====== Dataset extract ======

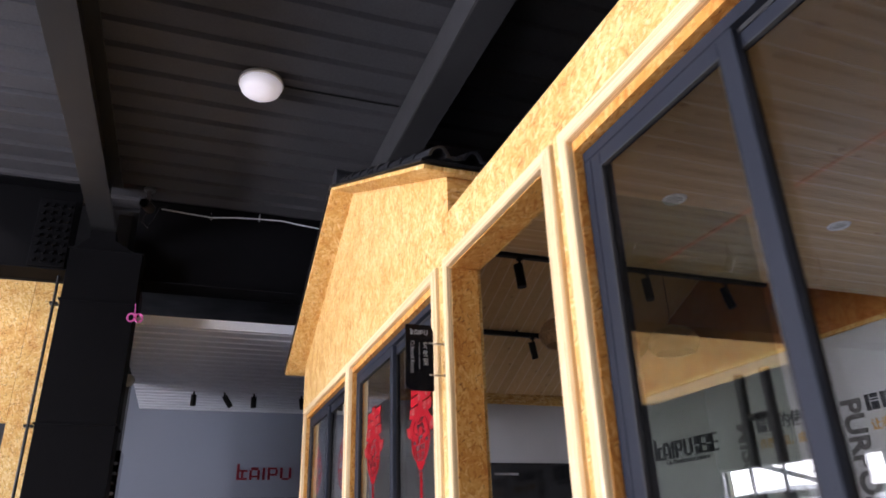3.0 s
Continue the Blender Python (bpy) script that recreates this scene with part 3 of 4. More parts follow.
b1 = thing("beam_1", "black boxed steel beam under the hall ceiling", "beam", kind="structure")
part("box", soft_box(1.185, 1.39, -9.0, 8.94, 4.02, HZ, 0.003), LIT_STEEL, b1)
part("edge_strip", soft_box(1.177, 1.1845, -9.0, 8.94, 4.022, 4.036, 0.001), LIT_STEEL, b1)
i_beam("beam_2", -1.03, -0.83, -9.0, 8.75, 3.88, HZ, "black steel beam running to the column")
i_beam("beam_3", -0.70, 5.5, 8.95, 9.25, 3.50, HZ, "deep black steel cross beam", "x", paint=SHADED_STEEL)
i_beam("beam_4", -7.7, -1.16, 8.80, 9.10, 3.48, HZ, "deep black steel cross beam", "x", paint=SHADED_STEEL)

# column with haunch, stiffeners and bolts
col = thing("column_1", "black boxed steel column with stiffener plates", "column", (-0.875, 8.95, 0), kind="structure")
part("shaft", soft_box(-0.285, 0.285, -0.16, 0.20, 0, 3.70), SHADED_STEEL, col)
hb = bmesh.new()
prism(hb, [(-0.255, 3.70), (0.225, 3.70), (0.045, 3.80), (0.045, 3.88), (-0.155, 3.88), (-0.155, 3.80)], -0.14, 0.18, "y")
part("haunch", bevel(hb, 0.003), SHADED_STEEL, col)
for z in (3.69, 3.23, 2.22):
    part("stiffener", soft_box(-0.30, 0.30, -0.175, 0.2, z - 0.008, z + 0.008), SHADED_STEEL, col)
bolt = bmesh.new()
bmesh.ops.create_cone(bolt, cap_ends=True, segments=6, radius1=0.02, radius2=0.018, depth=0.022, matrix=pose(0, 0, 0, 90, 0, 0))
bolt_me = bpy.data.meshes.new("bolt")
bolt.to_mesh(bolt_me)
bolt.free()
bolt_me.materials.append(SHADED_STEEL)
part("bolt_plate", soft_box(-0.58, -0.302, -0.165, -0.15, 3.5, 4.12), SHADED_STEEL, col)
for i in range(4):
    for j in range(8):
        ob = new("bolt", bolt_me)
        ob.parent = col
        ob.location = (-0.54 + i * 0.065, -0.175, 3.55 + j * 0.072)

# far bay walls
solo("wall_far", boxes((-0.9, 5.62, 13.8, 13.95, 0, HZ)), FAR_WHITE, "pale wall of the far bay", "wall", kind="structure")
solo("wall_far_side", boxes((-0.90, -0.78, 9.35, 11.9, 0, HZ)), DARK_WALL, "grey side wall of the far bay", "wall", kind="structure")
solo("trim_far_side", soft_box(-0.92, -0.74, 9.20, 9.35, 0, 3.45), OSB, "strand board edge of the far side wall", "trim", kind="structure")
solo("wall_east", pierced(EAST + 0.02, EAST + 0.12, -9.0, 13.8, HZ), CONCRETE, "grey rear wall of the hall", "wall", kind="structure")
solo("wall_south", boxes((-7.9, 5.62, -9.1, -9.0, 0, HZ)), CONCRETE, "grey end wall of the hall", "wall", kind="structure")
solo("wall_north", boxes((-7.9, -0.9, 13.8, 13.95, 0, HZ)), DARK_WALL, "grey end wall of the hall", "wall", kind="structure")

# opposite shop front: strand board pier and header
shop = thing("wall_opposite", "strand board front of the shop across the aisle", "wall", kind="structure")
sheet(shop, -1.42, -1.20, 9.12, 9.24, 0, 3.47, board=OSB_Y)
sheet(shop, -1.75, -1.422, 9.12, 9.24, 2.28, 3.47, board=OSB_Y)
sheet(shop, -2.95, -1.752, 9.12, 9.24, 2.65, 3.10, board=OSB_Y)
sheet(shop, -2.95, -1.752, 9.12, 9.24, 3.102, 3.47, board=OSB_Y)
rake = bmesh.new()
prism(rake, [(-2.952, 2.65), (-5.9, 3.47), (-2.952, 3.47)], 9.12, 9.24, "y")
part("raked_sheet", rake, OSB_Y, shop)

# window wall with openings and mullions
ww = thing("wall_windows", "grey window wall of the hall", "wall", kind="structure")
ys = [-9.0] + [v for o in OPENINGS for v in o[:2]] + [13.8]
for i in range(0, len(ys), 2):
    part("pier", boxes((WEST - 0.2, WEST, ys[i], ys[i + 1], 0, HZ)), CONCRETE, ww)
for y0, y1, z0, z1 in OPENINGS:
    part("breast", boxes((WEST - 0.2, WEST, y0, y1, 0, z0)), CONCRETE, ww)
    part("lintel", boxes((WEST - 0.2, WEST, y0, y1, z1, HZ)), CONCRETE, ww)


def hall_window(i, y0, y1, z0, z1):
    w = thing("window_%d" % (i + 6), "large hall window with white frames and bright daylight", "window", (WEST, (y0 + y1) / 2, z0), kind="structure")
    n = max(2, round((y1 - y0) / 0.85))
    e = 0.035
    fr = bmesh.new()
    for s in ((y0, y1, z0, z0 + e), (y0, y1, z1 - e, z1), (y0, y0 + e, z0 + e, z1 - e), (y1 - e, y1, z0 + e, z1 - e)):
        box(fr, WEST - 0.10, WEST - 0.04, *s)
    part("window_frame", local(fr, w), SHEET, w)
    for k in range(1, n):
        y = y0 + (y1 - y0) * k / n
        part("mullion", local(boxes((WEST - 0.09, WEST - 0.05, y - 0.022, y + 0.022, z0 + e, z1 - e)), w), SHEET, w)
    band = z0 + (z1 - z0) * 0.62
    part("transom", local(boxes((WEST - 0.085, WEST - 0.055, y0 + e, y1 - e, band - 0.06, band + 0.06)), w), SHEET, w)


for i, o in enumerate(OPENINGS):
    hall_window(i, *o)

# ---- dome lamps on the hall ceiling ----


def dome_lamp(x, y):
    d = thing("dome_lamp", "round white opal ceiling lamp on black sheeting", "lamp", (x, y, HZ), group="hall ceiling lamps")
    bm = bmesh.new()
    lathe(bm, [(0.15, 0.0), (0.155, -0.03), (0.145, -0.035)], sides=32, close=True)
    part("rim", bm, POT, d, smooth=True)
    bm = bmesh.new()
    lathe(bm, [(0.145, -0.034), (0.146, -0.05), (0.13, -0.085), (0.10, -0.108), (0.06, -0.122), (0.001, -0.127)], sides=32)
    part("shade", bm, LAMP_WHITE, d, smooth=True)
    bm = bmesh.new()
    tube(bm, (0.15, 0.0, -0.012), (1.0, -0.01, -0.012), 0.008, sides=6)
    part("cable", bm, BLACK, d)
    return d


for y in (-4.0, -0.2, 3.3, 6.83):
    dome_lamp(0.165, y)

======

Exercise aim> Scan the material line by line and report each one that contains "with".

Correct output>
Continue the Blender Python (bpy) script that recreates this scene with part 3 of 4. More parts follow.
# column with haunch, stiffeners and bolts
col = thing("column_1", "black boxed steel column with stiffener plates", "column", (-0.875, 8.95, 0), kind="structure")
# window wall with openings and mullions
    w = thing("window_%d" % (i + 6), "large hall window with white frames and bright daylight", "window", (WEST, (y0 + y1) / 2, z0), kind="structure")